Power transmission and pipeline operators have special personnel (right-of-way specialists) whose job it is to oversee the conditions and safety within the right of way. These strips of land, normally 15 to 25 feet on either side of the line, are designed to prevent vegetation contact with the electric wires, prevent root damage to structure, and restrict unauthorized human presence. Vegetation that touches the electrical line can cause a line outage or fire. Roots that grow around transmission foundations or pipelines can damage them. Excess tree and shrub growth within the right of way can interfere with access for routine maintenance. The presence of unauthorized equipment, vehicles, and activity on this private property creates safety hazards for maintenance personnel and can further cause damage to the equipment and the environment.
A well maintained right-of-way reduces the risk of failures while maintaining public safety, and protecting the environment. A well-designed vegetation control program that addresses tall and fast-growing trees and invasive shrubs prevents damage to equipment and enhances reliability of the transmission line or pipeline.
Satelytics, Using Satellite Data, Makes Right-of-Way Vegetation Management Simple
Poorly maintained vegetation in the right of way can present a safety hazard for numerous reasons. Human-caused issues include unauthorized access with machinery and equipment, illegal buildings, and erosion and other natural occurrences that affect public safety.
Inspection in urban areas is less cumbersome due to ease of access. However, in rural areas, limited access and large distances to cover present a huge challenge to right-of-way maintenance crews. In these areas, tree trimming occurs traditionally on a more scheduled basis than as needed. The old way of inspection is time consuming, labor-intensive, and expensive. Additionally, right-of-way zones maintained on a calendar schedule can be cut too often—or not often enough—depending on species and phenology.
In order to apply precious resources toward maintenance and constant vigilance within the power line right of way, Satelytics applies remote sensing technology with multispectral satellite imagery and our proprietary algorithms to assess vegetation presence and classification. These high-tech approaches have proven to be an excellent alternative to traditionally costly methods of assessing right-of-way issues and positively affecting line reliability. Alerting transmission operators when woody growth has exceeded the minimum clearance between conductors and woody vegetation controls the cost to provide electricity and oil & gas transportation.
Following are examples of pipeline right-of-ways where encroaching vegetation was detected and quantified using satellite data and Satelytics.

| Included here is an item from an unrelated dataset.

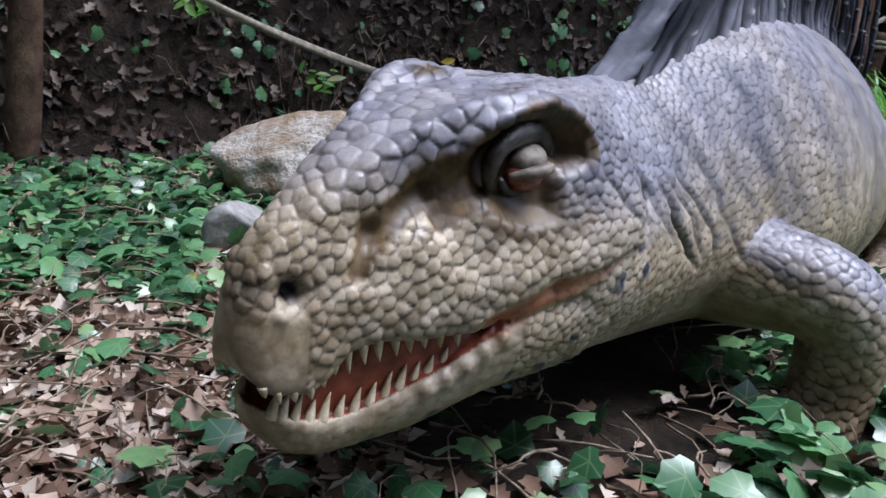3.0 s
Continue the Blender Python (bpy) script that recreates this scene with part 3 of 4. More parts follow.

The above image shows a pipeline buffer with a total of 156,486 square feet, and encroaching vegetation of 65,353 square feet, meaning over 40% of the pipeline buffer is covered with encroaching vegetation.
The above image shows a pipeline buffer with a total of 92,876 square feet, and encroaching vegetation of 57,580 square feet, meaning over 60% of the pipeline buffer is covered with encroaching vegetation.
Automated and intelligent information extraction from remote sensing data is the cutting edge of asset management. Satelytics offers a whole suite of monitoring services delivered via cloud software on the Amazon Web Services platform (SaaS). The software suite constantly monitors for a number of impactful operational events, such as right of way vegetation and access monitoring. The solution offers critical infrastructure protection, and allows operators to minimize consequences and significantly mitigate risk.